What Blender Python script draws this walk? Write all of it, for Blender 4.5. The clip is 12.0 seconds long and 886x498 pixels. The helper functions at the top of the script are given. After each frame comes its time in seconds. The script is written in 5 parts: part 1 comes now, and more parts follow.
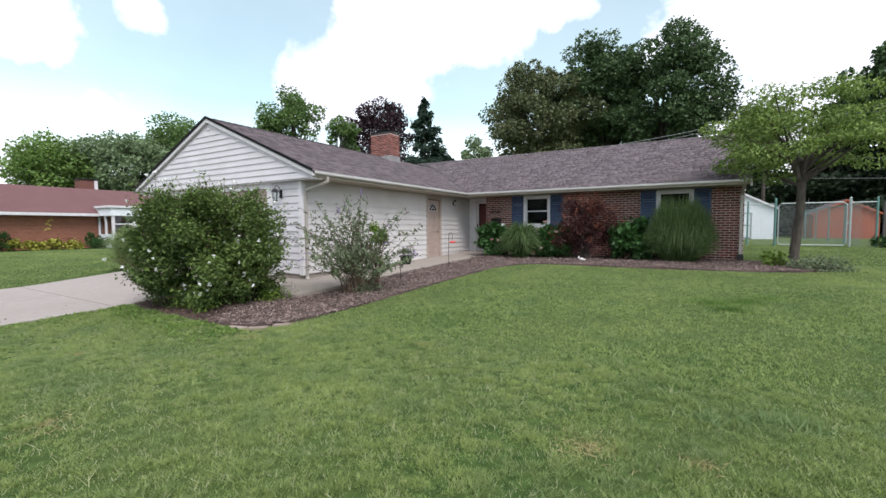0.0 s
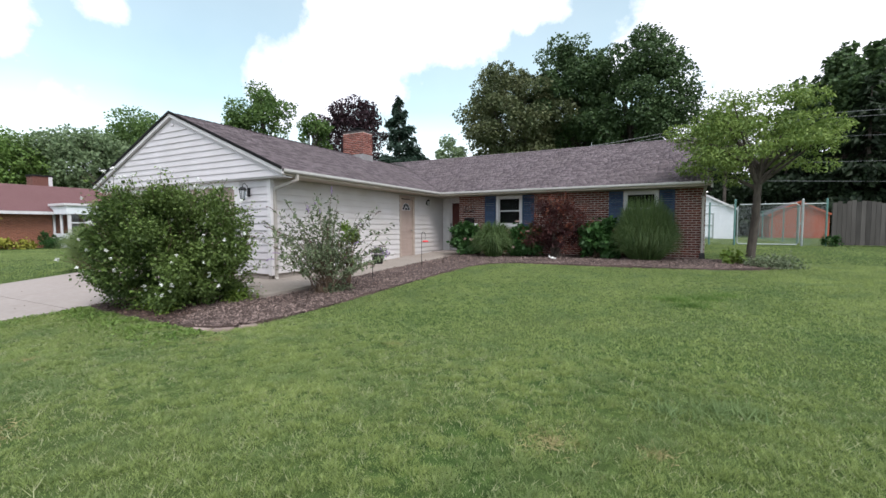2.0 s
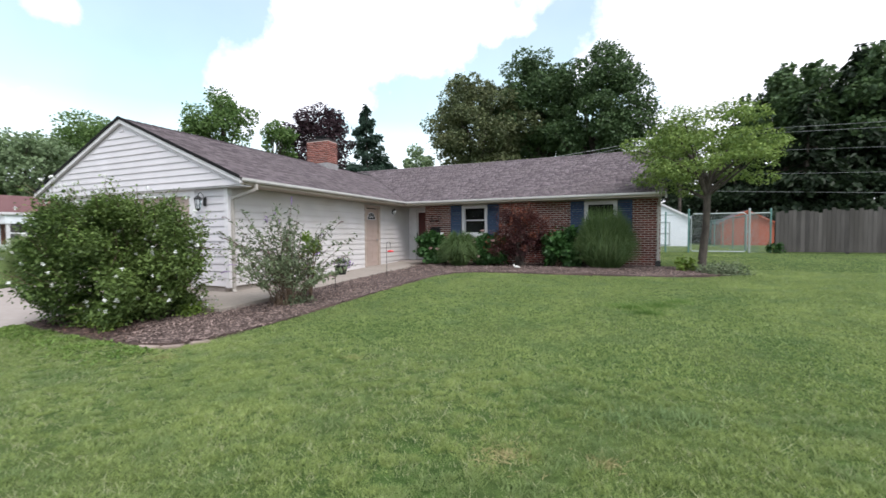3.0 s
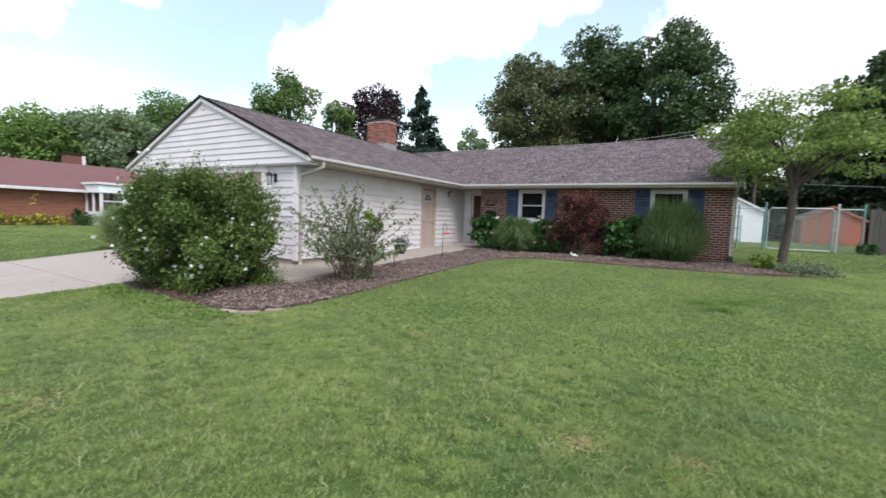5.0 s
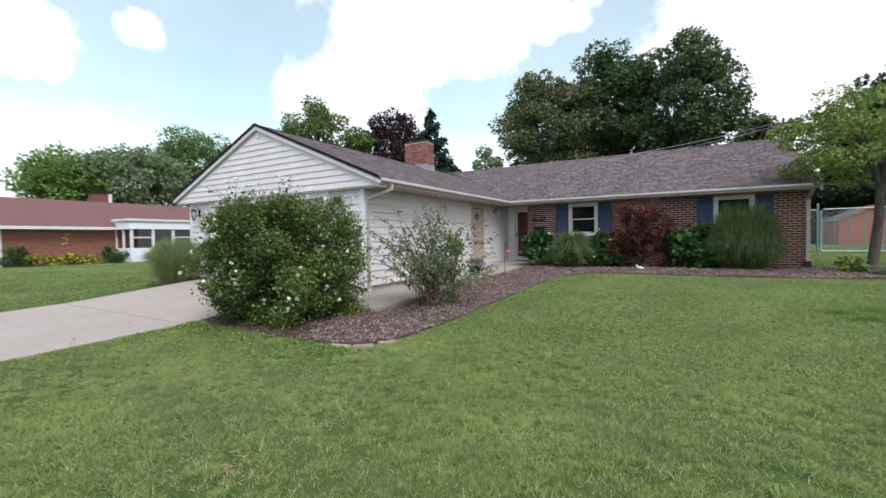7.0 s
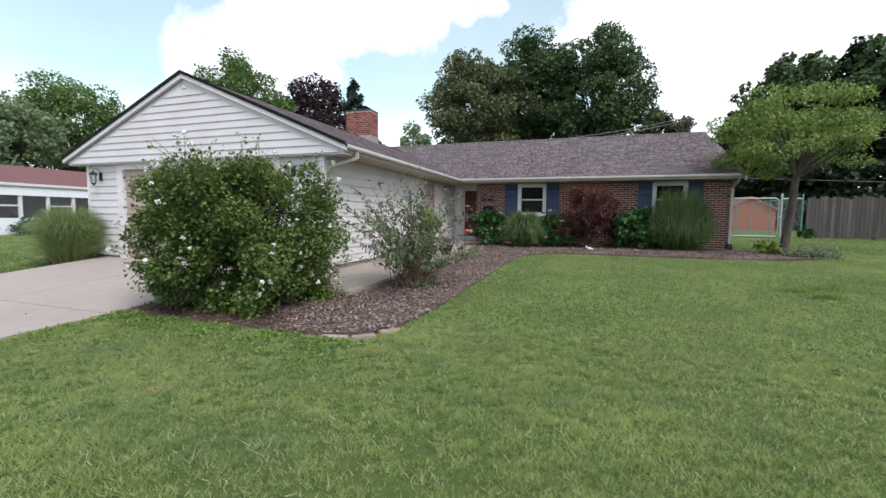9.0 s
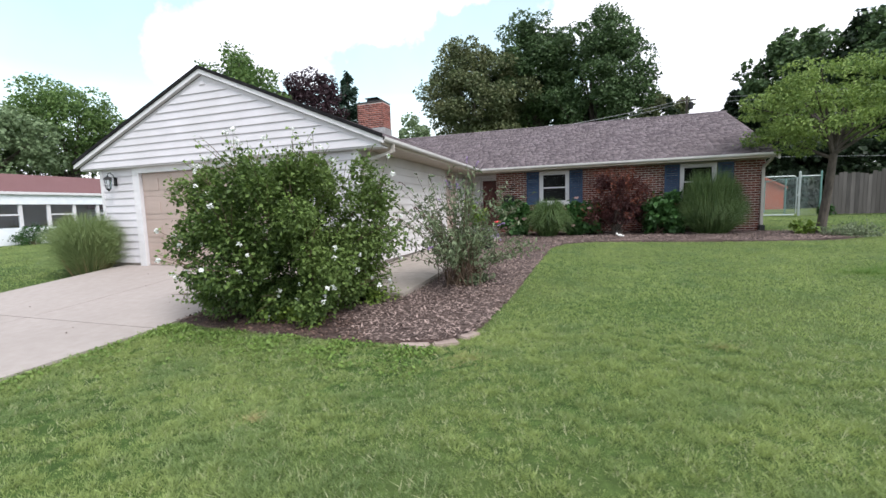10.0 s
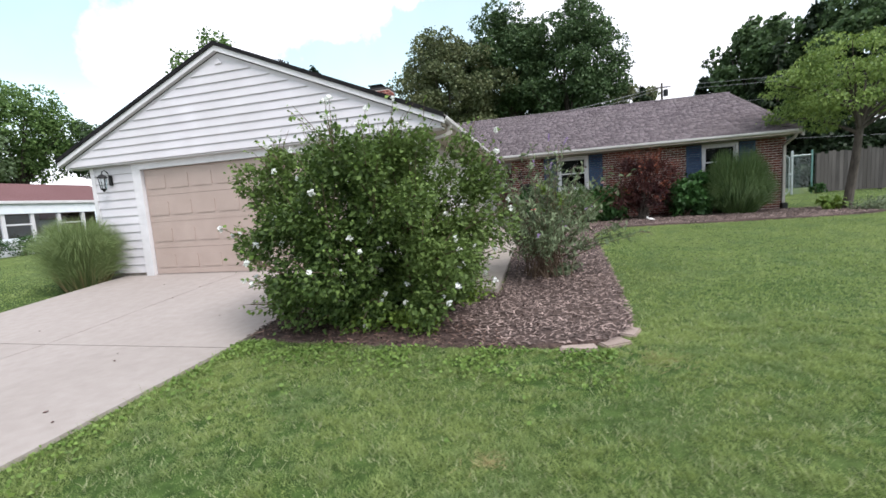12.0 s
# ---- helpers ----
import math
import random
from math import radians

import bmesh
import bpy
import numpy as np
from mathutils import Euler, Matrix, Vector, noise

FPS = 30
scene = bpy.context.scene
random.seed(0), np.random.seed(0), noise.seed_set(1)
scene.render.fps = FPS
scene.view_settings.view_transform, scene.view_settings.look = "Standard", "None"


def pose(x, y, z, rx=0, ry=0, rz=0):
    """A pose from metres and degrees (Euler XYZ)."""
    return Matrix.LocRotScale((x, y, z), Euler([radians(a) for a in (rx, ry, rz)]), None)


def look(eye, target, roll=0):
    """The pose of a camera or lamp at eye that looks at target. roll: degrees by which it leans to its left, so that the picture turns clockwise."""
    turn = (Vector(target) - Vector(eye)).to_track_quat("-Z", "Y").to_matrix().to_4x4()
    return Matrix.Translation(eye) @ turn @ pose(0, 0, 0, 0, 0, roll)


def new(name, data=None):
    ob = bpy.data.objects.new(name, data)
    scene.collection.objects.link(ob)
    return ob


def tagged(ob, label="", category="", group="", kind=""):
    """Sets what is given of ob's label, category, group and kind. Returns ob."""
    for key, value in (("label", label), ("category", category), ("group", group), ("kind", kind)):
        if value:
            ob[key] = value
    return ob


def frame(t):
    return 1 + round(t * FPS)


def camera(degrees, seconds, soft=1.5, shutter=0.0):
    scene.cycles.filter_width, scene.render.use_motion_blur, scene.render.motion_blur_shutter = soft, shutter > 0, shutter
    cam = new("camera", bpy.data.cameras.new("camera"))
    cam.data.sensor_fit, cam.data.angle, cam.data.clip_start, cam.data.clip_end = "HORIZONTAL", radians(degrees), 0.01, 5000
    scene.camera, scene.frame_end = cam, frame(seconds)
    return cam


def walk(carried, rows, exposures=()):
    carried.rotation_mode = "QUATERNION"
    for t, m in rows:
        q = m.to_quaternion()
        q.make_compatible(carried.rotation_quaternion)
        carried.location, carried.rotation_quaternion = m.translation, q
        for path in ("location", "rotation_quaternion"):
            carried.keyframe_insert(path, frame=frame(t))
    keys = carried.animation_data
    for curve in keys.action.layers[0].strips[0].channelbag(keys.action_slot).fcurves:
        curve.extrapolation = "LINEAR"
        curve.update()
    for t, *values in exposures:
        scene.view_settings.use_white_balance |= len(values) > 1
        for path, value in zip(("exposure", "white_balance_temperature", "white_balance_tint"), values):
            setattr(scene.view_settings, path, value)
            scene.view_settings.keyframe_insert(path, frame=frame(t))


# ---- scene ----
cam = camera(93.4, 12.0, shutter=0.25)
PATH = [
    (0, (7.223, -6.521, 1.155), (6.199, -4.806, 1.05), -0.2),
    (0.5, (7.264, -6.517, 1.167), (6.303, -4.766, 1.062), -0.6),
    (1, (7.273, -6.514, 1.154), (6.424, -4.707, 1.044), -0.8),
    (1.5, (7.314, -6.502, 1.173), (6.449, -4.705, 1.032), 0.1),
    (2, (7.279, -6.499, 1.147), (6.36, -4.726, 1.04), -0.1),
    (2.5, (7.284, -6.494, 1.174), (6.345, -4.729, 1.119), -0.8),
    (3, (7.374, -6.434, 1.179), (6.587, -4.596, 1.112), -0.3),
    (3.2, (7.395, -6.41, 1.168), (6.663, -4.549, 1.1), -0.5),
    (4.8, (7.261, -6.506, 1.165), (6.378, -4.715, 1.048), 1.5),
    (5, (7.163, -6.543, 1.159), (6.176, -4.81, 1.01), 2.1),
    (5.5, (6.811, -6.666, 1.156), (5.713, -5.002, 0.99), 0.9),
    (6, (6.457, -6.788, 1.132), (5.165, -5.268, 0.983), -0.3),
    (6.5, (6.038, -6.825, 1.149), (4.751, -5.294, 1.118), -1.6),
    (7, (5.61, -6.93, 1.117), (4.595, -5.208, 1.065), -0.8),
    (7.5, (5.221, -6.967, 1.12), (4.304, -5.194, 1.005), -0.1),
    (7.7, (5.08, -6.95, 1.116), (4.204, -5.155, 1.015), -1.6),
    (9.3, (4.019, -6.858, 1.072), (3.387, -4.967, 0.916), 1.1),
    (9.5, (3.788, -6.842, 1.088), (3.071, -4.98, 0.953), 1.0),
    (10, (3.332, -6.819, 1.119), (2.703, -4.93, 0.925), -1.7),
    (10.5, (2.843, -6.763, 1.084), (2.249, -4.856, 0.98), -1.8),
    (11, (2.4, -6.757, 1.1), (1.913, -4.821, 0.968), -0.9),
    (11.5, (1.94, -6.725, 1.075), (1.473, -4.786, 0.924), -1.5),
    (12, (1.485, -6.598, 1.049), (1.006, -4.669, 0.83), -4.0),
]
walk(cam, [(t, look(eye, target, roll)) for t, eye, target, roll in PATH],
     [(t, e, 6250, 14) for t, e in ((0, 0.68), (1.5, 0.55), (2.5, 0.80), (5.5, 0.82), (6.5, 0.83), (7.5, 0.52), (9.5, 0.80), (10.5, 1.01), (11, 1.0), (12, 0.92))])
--
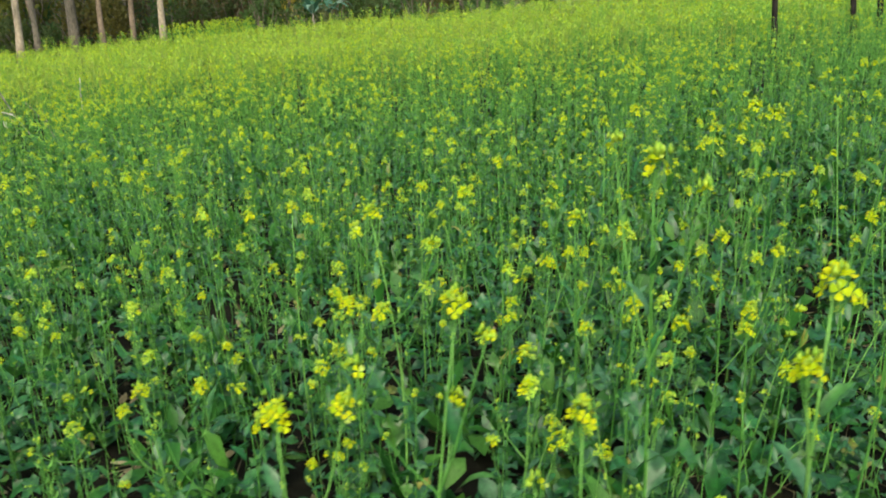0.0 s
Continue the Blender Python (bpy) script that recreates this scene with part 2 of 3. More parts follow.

■ EXERCISE DETAILS
Retype exactly the lines above, from the one with "scene = bpy.context.scene" through the one with "carried.location, carried.rotation_quaternion = m.translation, q", inclusive.

■ RESULT OF THIS TASK
scene = bpy.context.scene
random.seed(0), np.random.seed(0), noise.seed_set(1)
scene.render.fps = FPS
scene.view_settings.view_transform, scene.view_settings.look = "Standard", "None"


def pose(x, y, z, rx=0, ry=0, rz=0):
    """A pose from metres and degrees (Euler XYZ)."""
    return Matrix.LocRotScale((x, y, z), Euler([radians(a) for a in (rx, ry, rz)]), None)


def look(eye, target, roll=0):
    """The pose of a camera or lamp at eye that looks at target. roll: degrees by which it leans to its left, so that the picture turns clockwise."""
    turn = (Vector(target) - Vector(eye)).to_track_quat("-Z", "Y").to_matrix().to_4x4()
    return Matrix.Translation(eye) @ turn @ pose(0, 0, 0, 0, 0, roll)


def new(name, data=None):
    ob = bpy.data.objects.new(name, data)
    scene.collection.objects.link(ob)
    return ob


def tagged(ob, label="", category="", group="", kind=""):
    """Sets what is given of ob's label, category, group and kind. Returns ob."""
    for key, value in (("label", label), ("category", category), ("group", group), ("kind", kind)):
        if value:
            ob[key] = value
    return ob


def frame(t):
    return 1 + round(t * FPS)


def camera(degrees, seconds, soft=1.5, shutter=0.0):
    scene.cycles.filter_width, scene.render.use_motion_blur, scene.render.motion_blur_shutter = soft, shutter > 0, shutter
    cam = new("camera", bpy.data.cameras.new("camera"))
    cam.data.sensor_fit, cam.data.angle, cam.data.clip_start, cam.data.clip_end = "HORIZONTAL", radians(degrees), 0.01, 5000
    scene.camera, scene.frame_end = cam, frame(seconds)
    return cam


def walk(carried, rows, exposures=()):
    carried.rotation_mode = "QUATERNION"
    for t, m in rows:
        q = m.to_quaternion()
        q.make_compatible(carried.rotation_quaternion)
        carried.location, carried.rotation_quaternion = m.translation, q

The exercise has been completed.